Nello stesso tempo ci interessa che anche altri dall’opposizione manifestino una attenzione nei confronti del nostro progetto, un’attenzione che può diventare una prospettiva per il futuro, ma questa prospettiva deve nascere e maturare all’interno del Patto e quindi dal proposito di rafforzarne il progetto. Su questo dobbiamo essere estremamente aperti, ma altrettanto chiari: non ci deve essere confusione. Il Partito deciderà se vorrà fare altro, ma fino ad ora la logica per cui ci si è mossi è questa.

I prossimi mesi saranno altrettanto difficili come gli ultimi e forse anche di più.
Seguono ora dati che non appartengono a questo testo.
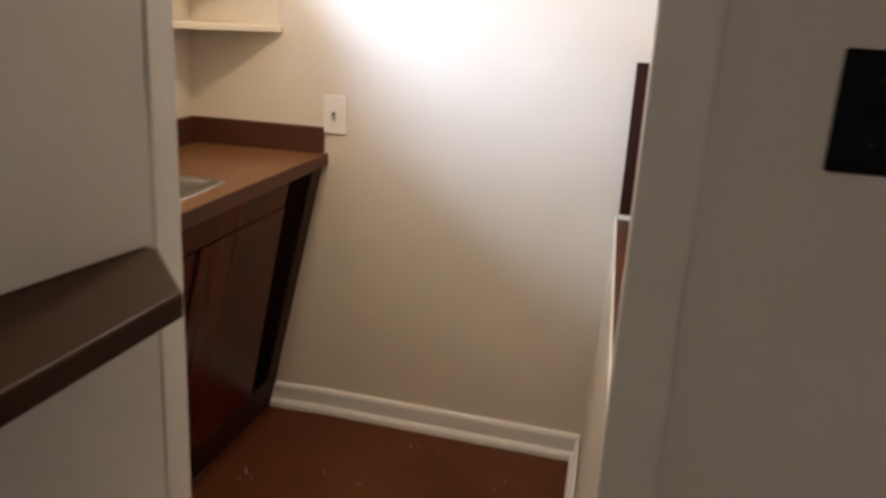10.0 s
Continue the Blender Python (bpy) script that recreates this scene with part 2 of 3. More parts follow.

Sarà allora sicuramente opportuno che la celebrazione dell’anniversario della Clara, la Festa dell’Amicizia e qualche altro momento forte di incontro prima del Congresso offrano l’occasione preziosa per approfondire queste questioni sia in termini di motivazioni politiche che in termini di progetto. Vorrei però che superassimo un certo modo di atteggiarci e che mi sembra attualmente molto diffuso nella nostra piccola realtà. Avverto tutti i giorni il dilatarsi di uno spirito distruttivo, di una volontà di demolizione, volta a diffondere una logica del sospetto per cui alla fin fine di tutti sappiamo la menzogna e gli errori e perciò nessuno ha più voglia di impegnarsi in nulla. Ritengo questo atteggiamento devastante per ciascuno e per la società in generale. Credo che noi dobbiamo smettere di preoccuparci di dire agli altri le cose che non vanno: diciamo invece le cose per le quali noi siamo disposti a lottare e lavoriamo e combattiamo per queste cose.